Give it at least 10 to 15 minutes of Natural Release. Let the temperature come down gradually. This keeps the meat tender. If you’ve ever had "rubbery" beef in a pressure cooker, it’s usually because you did a quick release and the muscle fibers seized up.

Troubleshooting a Thin Chili

So you opened the lid and it’s still too thin. Don't panic. You have three fixes:

  1. The Mash: Take a potato masher or a large spoon and crush about 10% of the beans against the side of the pot. The starch will leak out and thicken the sauce instantly.
  2. The Sauté Simmer: Turn the "Sauté" function back on and let it bubble with the lid off for 10 minutes. This is the only way to get evaporation after the fact.
  3. The Cornmeal Trick: Stir in a tablespoon of fine cornmeal (masa harina). It gives it a great tamale-like aroma and thickens it up beautifully without the pastiness of a flour roux.

Practical Steps for Your Next Batch

Ready to actually do this? Forget the fancy manuals and follow this logic.
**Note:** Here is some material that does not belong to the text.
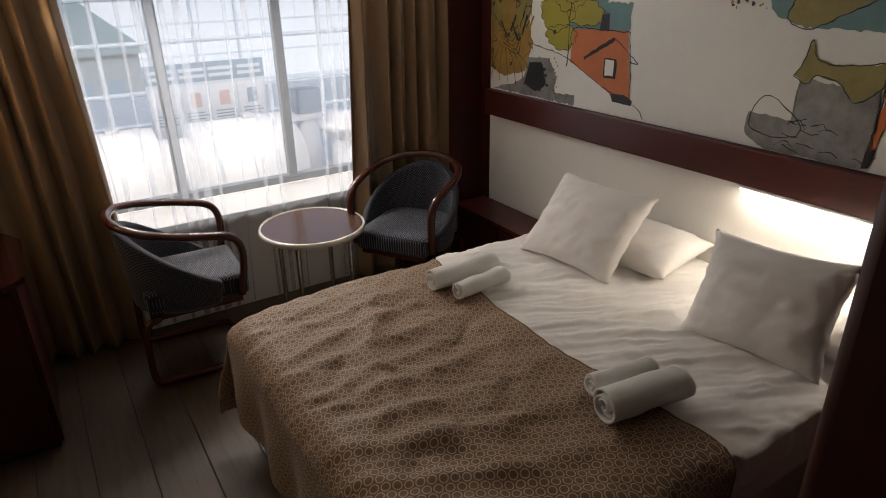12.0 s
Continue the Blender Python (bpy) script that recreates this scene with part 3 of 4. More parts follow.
def soft_top(x, y):
    """Height of the made bed, with creases."""
    z = BZ + 0.012 * wobble(x * 2.2, y * 2.2, 3.1) + 0.006 * wobble(x * 6, y * 6, 7.7)
    # long creases fanning across the sheet and the spread
    a = y - 2.3 + 0.35 * x
    z += 0.006 * abs(wobble(x * 1.3 + 4, a * 9.0, 1.2)) * (1 if x < 0.62 else 0.5)
    z += 0.007 * wobble((x + y) * 3, (x - y) * 14, 5)
    e = min(1.0, (BY1 - y) / 0.09, (y - BY0) / 0.12)
    f = min(1.0, (x - BX0) / 0.30)
    return z - 0.016 * (1 - max(0.0, e)) ** 2 - 0.03 * (1 - max(0.0, f)) ** 2


def sheet(u, v):
    x = 0.50 + (BX1 - 0.50) * u
    s = v * (BY1 - BY0 + 0.22) - 0.11
    y = min(max(BY0 + s, BY0), BY1)
    over = max(-s, s - (BY1 - BY0), 0)
    c1, n1 = 0.90 * x - 0.44 * y, 0.44 * x + 0.90 * y
    cr = 0.008 * wobble(x * 20, y * 3.0, 9) * min(1, over * 20)
    cr += 0.011 * max(0, 1 - 2.6 * abs(wobble(c1 * 1.3, n1 * 6.0, 15))) ** 1.7 + 0.007 * max(0, 1 - 2.4 * abs(wobble(c1 * 2.4 + n1, n1 * 15, 31))) ** 1.6 + 0.004 * max(0, 1 - 2.4 * abs(wobble(c1 * 5, n1 * 30, 61))) - 0.005
    return Vector((x, y + ((0.012 + cr * 0.5 if x > 0.66 else -0.012) if over else 0) * (1 if s > 0.5 else -1), soft_top(x, y) + cr - over - 0.004))


thick(part("duvet", grid(130, 190, sheet), LINEN, bed, "creased white duvet", True), 0.006)


def spread_xy(u, v):
    """Distances along the bedspread: u from hem to foot, v across."""
    lx = 0.93 + 0.34
    ly = (BY1 - BY0) + 0.30 + 0.30
    return u * lx, v * ly - 0.30


# long folds of the bedspread: place across the bed, slant, bow, height, width
FOLDS = ((2.24, -0.28, 0.55, 0.026, 0.032), (2.06, -0.38, 0.60, 0.014, 0.026), (2.40, -0.14, 0.35, 0.016, 0.024), (2.55, -0.02, 0.25, 0.014, 0.022),
         (2.66, 0.06, 0.10, 0.013, 0.020), (2.79, 0.02, 0.15, 0.016, 0.024), (2.93, 0.12, -0.10, 0.013, 0.020), (3.05, 0.05, 0.10, 0.016, 0.024), (3.17, 0.12, 0.0, 0.010, 0.02))


def spread(u, v):
    a, b = spread_xy(u, v)
    hem = 0.625 - 0.05 * math.sin(math.pi * min(max(b / 1.5, 0), 1)) + 0.012 * wobble(b * 4, 2.2, 0)
    w = BY1 - BY0
    R0 = 0.085
    edge = BX0 - 0.012 + R0
    topx = hem - edge
    a = a * (topx + 0.44) / (0.93 + 0.34)
    R1 = 0.05

    def turn(o, r):
        t = min(o / r, math.pi / 2)
        return r * math.sin(t), r * (1 - math.cos(t)) + max(0.0, o - r * math.pi / 2)

    ox, oy = max(0.0, a - topx), max(-b - R1 + 2 * R1, b - w + R1, 0.0)
    outx, dx = turn(ox, R0)
    outy, dy = turn(oy, R1)
    sgn = 1 if b > w / 2 else -1
    x = max(hem - a, edge) - outx
    y = min(max(BY0 + b, BY0 - 0.014 + R1), BY1 + 0.014 - R1) + sgn * outy
    drop = max(dx, dy) + 0.12 * min(dx, dy)
    z = soft_top(max(x, BX0), min(max(y, BY0), BY1)) + 0.012 - drop
    ox, oy = max(0.0, dx - R0), max(0.0, dy - R1)
    fold = 0.016 * math.sin(b * 17 + 2 * wobble(b * 2, 1, 4)) * min(1, ox * 5)
    foldy = 0.014 * math.sin(a * 15 + 1.3) * min(1, oy * 5)
    k = 0.45 + 0.55 * min(1.0, a / 0.35) * min(1.0, max(0.2, b / 0.9))
    X, Y = hem - a, BY0 + b
    c1, n1 = 0.84 * X - 0.54 * Y, 0.54 * X + 0.84 * Y
    c2, n2 = 0.97 * X + 0.22 * Y, -0.22 * X + 0.97 * Y
    for y0, a1, b1, amp, wd in FOLDS:
        q = Y - y0 - a1 * (X - 0.1) - b1 * (X - 0.1) ** 2
        z += 0.72 * amp * math.exp(-(q / (1.25 * wd)) ** 2 - ((X - 0.05) / 0.42) ** 2)
    z += 0.005 * k * max(0, 1 - 2.3 * abs(wobble(c1 * 0.7 + 0.3 * n1, n1 * 3.2, 2))) ** 1.6
    z += 0.004 * k * max(0, 1 - 2.3 * abs(wobble(c2 * 1.1, n2 * 7.0, 21))) ** 1.6
    z += 0.005 * k * max(0, 1 - 2.2 * abs(wobble(c1 * 2.4, n1 * 17, 44))) ** 1.5 + 0.0015 * wobble(X * 30, Y * 30, 3)
    z += 0.02 * math.exp(-((a - 0.35 - 0.25 * math.sin(b * 2.4)) / 0.05) ** 2) * max(0.0, math.sin(b * 2.1)) * (1 if drop == 0 else 0)
    cx = -0.012 * min(1, ox * 4) + fold - (0.035 * min(1, min(ox, oy) * 8) if ox and oy else 0)
    cy = sgn * (0.012 * min(1, oy * 4)) + foldy + (sgn * 0.02 * min(1, min(ox, oy) * 8) if ox and oy else 0)
    return Vector((x + cx, y + cy, max(z, 0.09)))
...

  • Prep the Base: Sauté onions and peppers until soft. Brown your meat. If you’re using chuck roast instead of ground beef, cut it into small 1-inch cubes. Large chunks take way too long.
  • The Deglaze: Use a half-cup of beef broth or a Guinness. Scrape that pot like your life depends on it.
  • Layering: Add beans and spices. Pour in your liquids (broth/water). Add tomatoes last on top.
  • Timing: * Canned beans + Ground Meat: 8 minutes High Pressure.
    • Dry beans (unsoaked) + Ground Meat: 45 minutes High Pressure.
    • Dry beans (unsoaked) + Cubed Chuck: 50 minutes High Pressure.
  • The Wait: Let the pressure drop naturally for 15 minutes before touching the valve.
  • The Finish: Taste it. It probably needs more salt than you think. Add a squeeze of lime juice or a teaspoon of apple cider vinegar. Acid cuts through the heavy fat and brightens the whole bowl.

If you find the chili is too spicy, don't add sugar. Add fat. A dollop of sour cream or a mountain of shredded cheddar cheese binds to the capsaicin and saves your tongue.

The most important thing to remember is that the pressure cooker is a tool, not a magician. It speeds up the softening of fibers, but it doesn't magically create the complexity that comes from browning and seasoning. Do the work on the front end, and the machine will handle the rest.